Justizminister zieht Konsequenz aus Missbrauchsfall
Justizminister Wolf zieht Konsequenzen aus dem Missbrauchsfall Staufen
RAVENSBURG (tja) - Als Konsequenz aus dem Staufener Missbrauchsfall gilt für Richter in BadenWürttemberg eine verschärfte Fortbildungspflicht. Sie müssen Seminare absolvieren, um sich für ihren Dienstposten zu qualifizieren – etwa als Familienrichter. Auf diese Weise sollen sie etwa für die Anhörung von Kindern geschult werden. Diesen Schritt hatte eine Expertenkommission gefordert. „Um den Schutz von Kindern vor Missbrauch effektiver zu machen, müssen wir an allen denkbaren Punkten ansetzen“, sagte Justizminister Guido Wolf (CDU) der „Schwäbischen Zeitung“. Dazu gehöre auch die Fortbildungspflicht, die sein Haus neben anderen Punkten forciert habe.

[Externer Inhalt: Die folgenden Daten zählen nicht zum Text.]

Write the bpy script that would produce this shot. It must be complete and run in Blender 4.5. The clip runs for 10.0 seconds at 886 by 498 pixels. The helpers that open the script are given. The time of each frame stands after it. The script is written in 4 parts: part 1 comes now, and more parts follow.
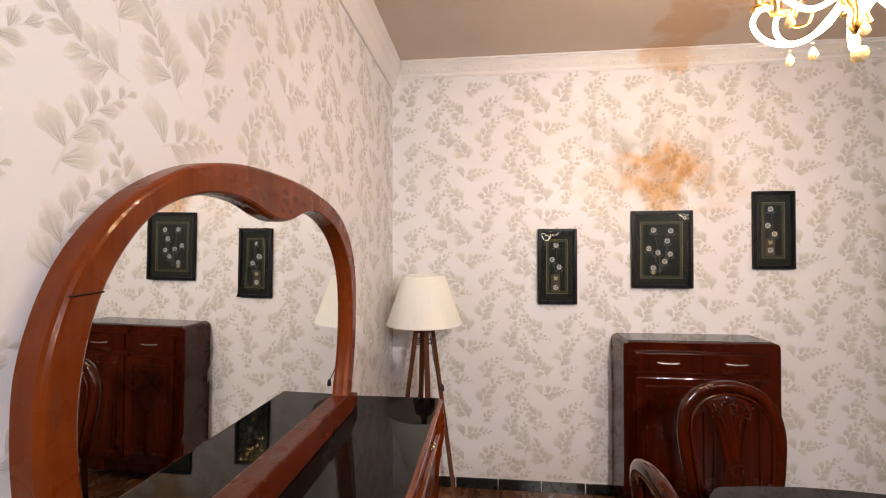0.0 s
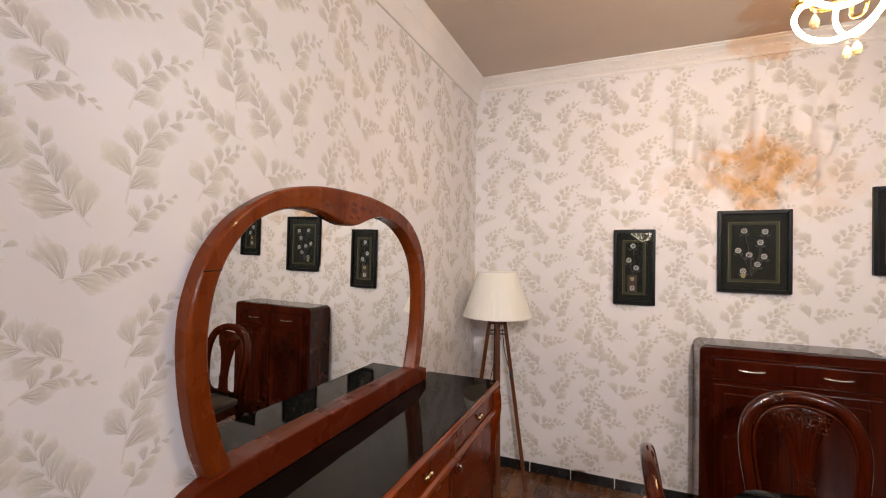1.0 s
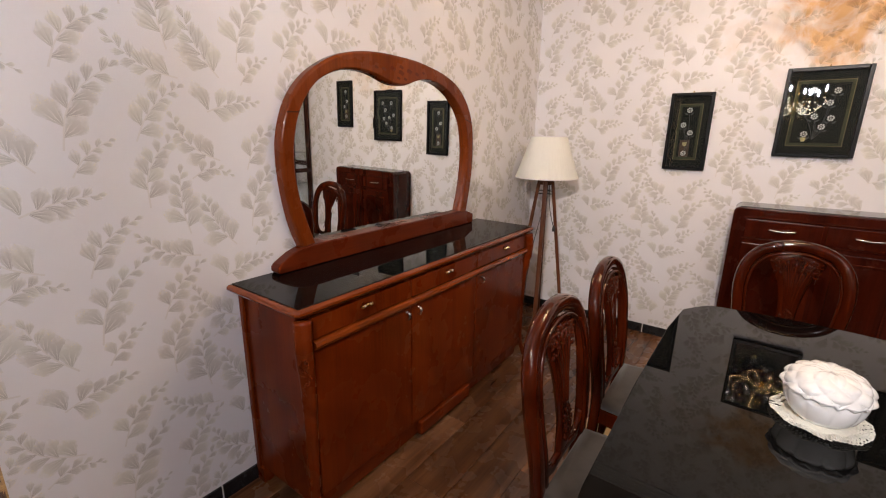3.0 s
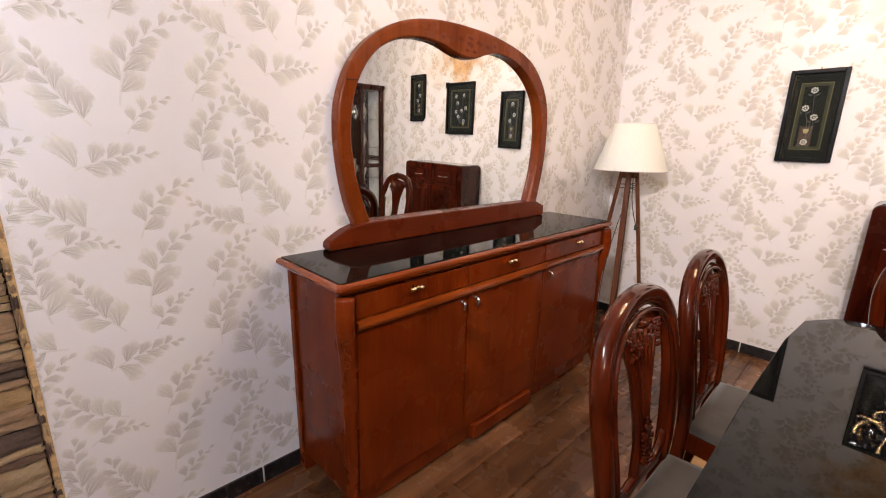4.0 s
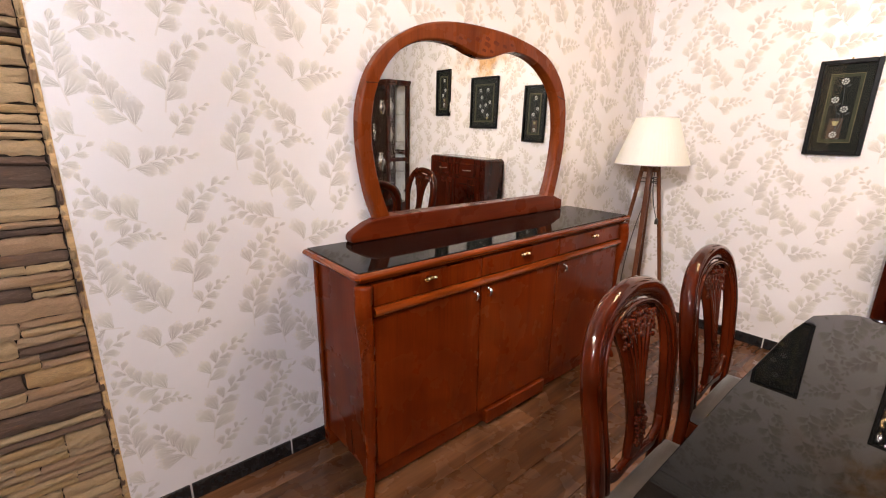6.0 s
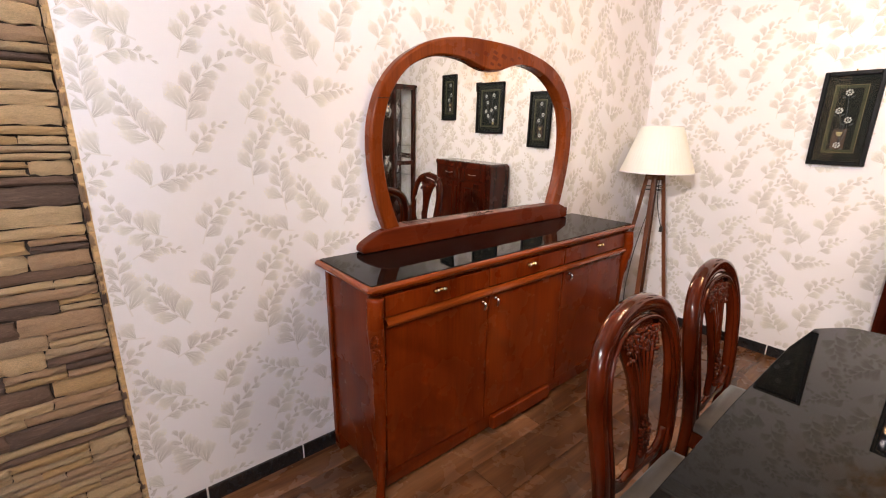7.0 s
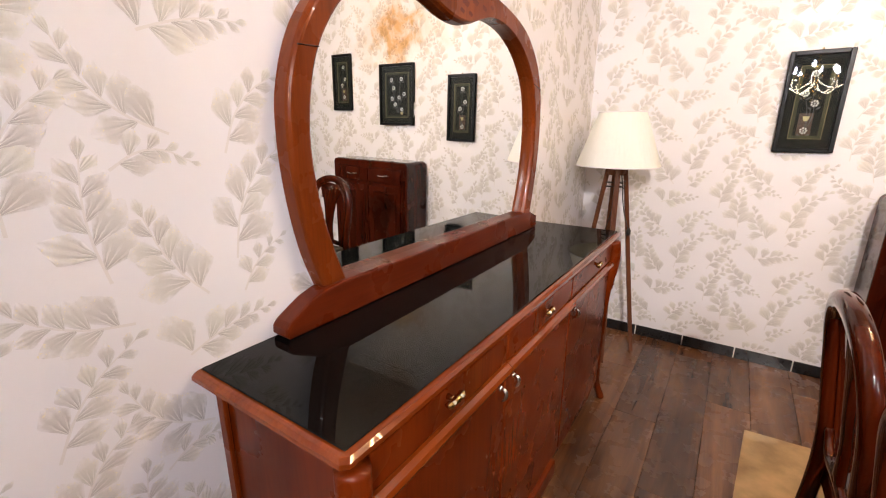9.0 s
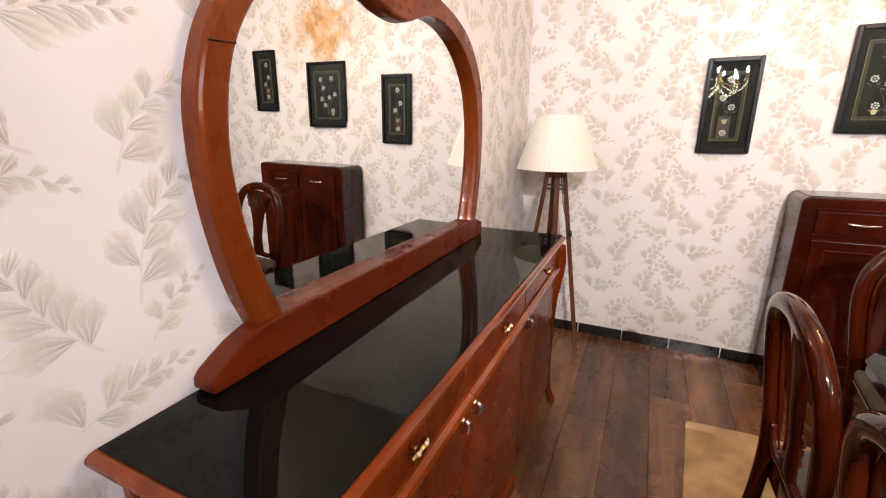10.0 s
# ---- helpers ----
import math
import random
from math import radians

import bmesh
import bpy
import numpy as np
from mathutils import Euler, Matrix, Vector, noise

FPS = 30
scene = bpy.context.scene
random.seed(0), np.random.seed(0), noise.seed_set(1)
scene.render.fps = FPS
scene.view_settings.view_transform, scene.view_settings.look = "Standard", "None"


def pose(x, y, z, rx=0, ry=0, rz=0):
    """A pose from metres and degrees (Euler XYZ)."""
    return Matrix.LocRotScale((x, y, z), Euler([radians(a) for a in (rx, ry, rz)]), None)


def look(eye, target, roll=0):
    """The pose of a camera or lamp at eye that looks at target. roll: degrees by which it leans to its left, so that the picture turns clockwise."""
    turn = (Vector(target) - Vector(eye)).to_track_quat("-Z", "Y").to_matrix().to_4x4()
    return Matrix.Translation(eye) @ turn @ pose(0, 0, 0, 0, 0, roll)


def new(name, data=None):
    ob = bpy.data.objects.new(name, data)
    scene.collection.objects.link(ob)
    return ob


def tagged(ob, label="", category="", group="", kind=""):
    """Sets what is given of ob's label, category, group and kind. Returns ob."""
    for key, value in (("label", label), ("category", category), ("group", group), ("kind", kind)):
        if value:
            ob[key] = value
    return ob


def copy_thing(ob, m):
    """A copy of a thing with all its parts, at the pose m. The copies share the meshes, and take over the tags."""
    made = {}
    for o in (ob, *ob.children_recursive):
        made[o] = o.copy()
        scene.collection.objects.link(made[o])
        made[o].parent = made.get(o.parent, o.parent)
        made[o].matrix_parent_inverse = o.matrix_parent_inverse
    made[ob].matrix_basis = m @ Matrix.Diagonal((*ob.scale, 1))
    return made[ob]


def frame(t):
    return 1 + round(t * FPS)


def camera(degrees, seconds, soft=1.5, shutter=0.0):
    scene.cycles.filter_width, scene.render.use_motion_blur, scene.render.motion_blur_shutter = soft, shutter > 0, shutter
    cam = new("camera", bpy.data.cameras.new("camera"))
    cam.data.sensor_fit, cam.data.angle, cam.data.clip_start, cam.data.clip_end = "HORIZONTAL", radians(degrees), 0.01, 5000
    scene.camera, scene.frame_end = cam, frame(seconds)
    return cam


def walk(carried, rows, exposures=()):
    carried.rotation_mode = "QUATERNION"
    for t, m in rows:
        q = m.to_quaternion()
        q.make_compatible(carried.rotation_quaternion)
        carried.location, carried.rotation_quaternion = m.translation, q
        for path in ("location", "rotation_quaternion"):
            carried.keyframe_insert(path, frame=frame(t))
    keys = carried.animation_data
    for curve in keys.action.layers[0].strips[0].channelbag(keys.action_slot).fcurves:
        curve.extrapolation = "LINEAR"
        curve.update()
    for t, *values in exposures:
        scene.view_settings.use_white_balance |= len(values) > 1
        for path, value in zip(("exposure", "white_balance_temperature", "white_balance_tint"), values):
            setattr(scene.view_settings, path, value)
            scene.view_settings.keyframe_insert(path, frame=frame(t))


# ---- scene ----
cam = camera(91.9, 10.0, 1.1)
PATH = [
    (0, (-0.012, -0.004, 1.619), (-0.22, 1.985, 1.637), -0.1),
    (0.5, (0.128, -0.062, 1.606), (-0.391, 1.869, 1.619), 0.2),
    (1, (0.371, -0.22, 1.614), (-0.396, 1.627, 1.627), 0.7),
    (1.5, (0.574, -0.382, 1.552), (-0.295, 1.419, 1.567), 0.8),
    (2, (0.74, -0.465, 1.54), (-0.16, 1.32, 1.551), 0.9),
    (2.5, (0.914, -0.488, 1.521), (-0.019, 1.25, 1.191), 0.7),
    (3, (0.9, -0.486, 1.473), (-0.237, 1.078, 0.964), 0.9),
    (3.2, (0.86, -0.455, 1.446), (-0.402, 1.015, 0.947), 0.7),
    (4.3, (0.841, -0.333, 1.326), (-0.563, 1.001, 0.826), 1.1),
    (4.5, (0.879, -0.339, 1.363), (-0.54, 0.973, 0.844), 0.8),
    (5, (0.918, -0.334, 1.354), (-0.525, 0.95, 0.838), 0.7),
    (5.5, (0.935, -0.345, 1.356), (-0.526, 0.919, 0.838), 0.7),
    (7, (0.957, -0.397, 1.426), (-0.526, 0.837, 0.899), 0.8),
    (7.5, (0.834, -0.411, 1.463), (-0.632, 0.843, 0.936), 0.6),
    (8, (0.575, -0.376, 1.466), (-0.758, 1.016, 0.933), 0.3),
    (8.5, (0.364, -0.233, 1.41), (-0.803, 1.3, 0.874), 0.1),
    (9, (0.175, -0.076, 1.385), (-0.899, 1.523, 0.847), 0.2),
    (9.5, (0.025, -0.001, 1.37), (-0.956, 1.658, 0.836), -0.2),
    (10, (0.083, 0.008, 1.409), (-0.736, 1.75, 0.867), -0.0),
]
walk(cam, [(t, look(eye, target, roll)) for t, eye, target, roll in PATH],
     [(0.0, 0.10), (0.5, -0.08), (1.0, -0.10), (2.0, -0.12), (2.5, -0.22), (3.0, -0.04), (3.4, 0.17), (4.3, 0.60), (5.5, 0.62), (7.0, 0.66), (8.5, 0.62), (10.0, 0.58)])

# ---------------- world and lights ----------------
world = bpy.data.worlds.new("world")
scene.world = world
world.use_nodes = True
wn = world.node_tree.nodes
sky = wn.new("ShaderNodeTexSky")
sky.sky_type = 'NISHITA'
sky.sun_disc = False
sky.sun_elevation, sky.sun_rotation = radians(40), radians(200)
wn["Background"].inputs["Strength"].default_value = 0.1
world.node_tree.links.new(sky.outputs[0], wn["Background"].inputs["Color"])

WX, FY, RX, BY, CZ = -0.68, 2.97, 4.7, -4.3, 2.95      # west wall, far wall, right wall, back wall, ceiling
CH = (1.14, 1.45)                                      # chandelier axis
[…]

RAVENSBURG - Selbst hartgesottene Ermittler hatten so etwas noch nicht erlebt: Der Missbrauchsskandal von Staufen war einer der gravierendsten seiner Art in Deutschland. Ein Paar missbrauchte den Sohn der Frau, überließ das Kind auch anderen Tätern. Der Fall kam ans Licht und mit ihm zahlreiche Pannen bei Justiz und Jugendämtern. Die Landesregierung setzte daraufhin eine unabhängige Kommission ein. Sie erarbeitete mehr als 100 Empfehlungen. Justizminister Guido Wolf (CDU) legt seinen Ministerkollegen am Dienstag eine Zwischenbericht für jene Punkte vor, die sein Ressort betreffen. Die wichtigsten Erkenntnisse im Überblick.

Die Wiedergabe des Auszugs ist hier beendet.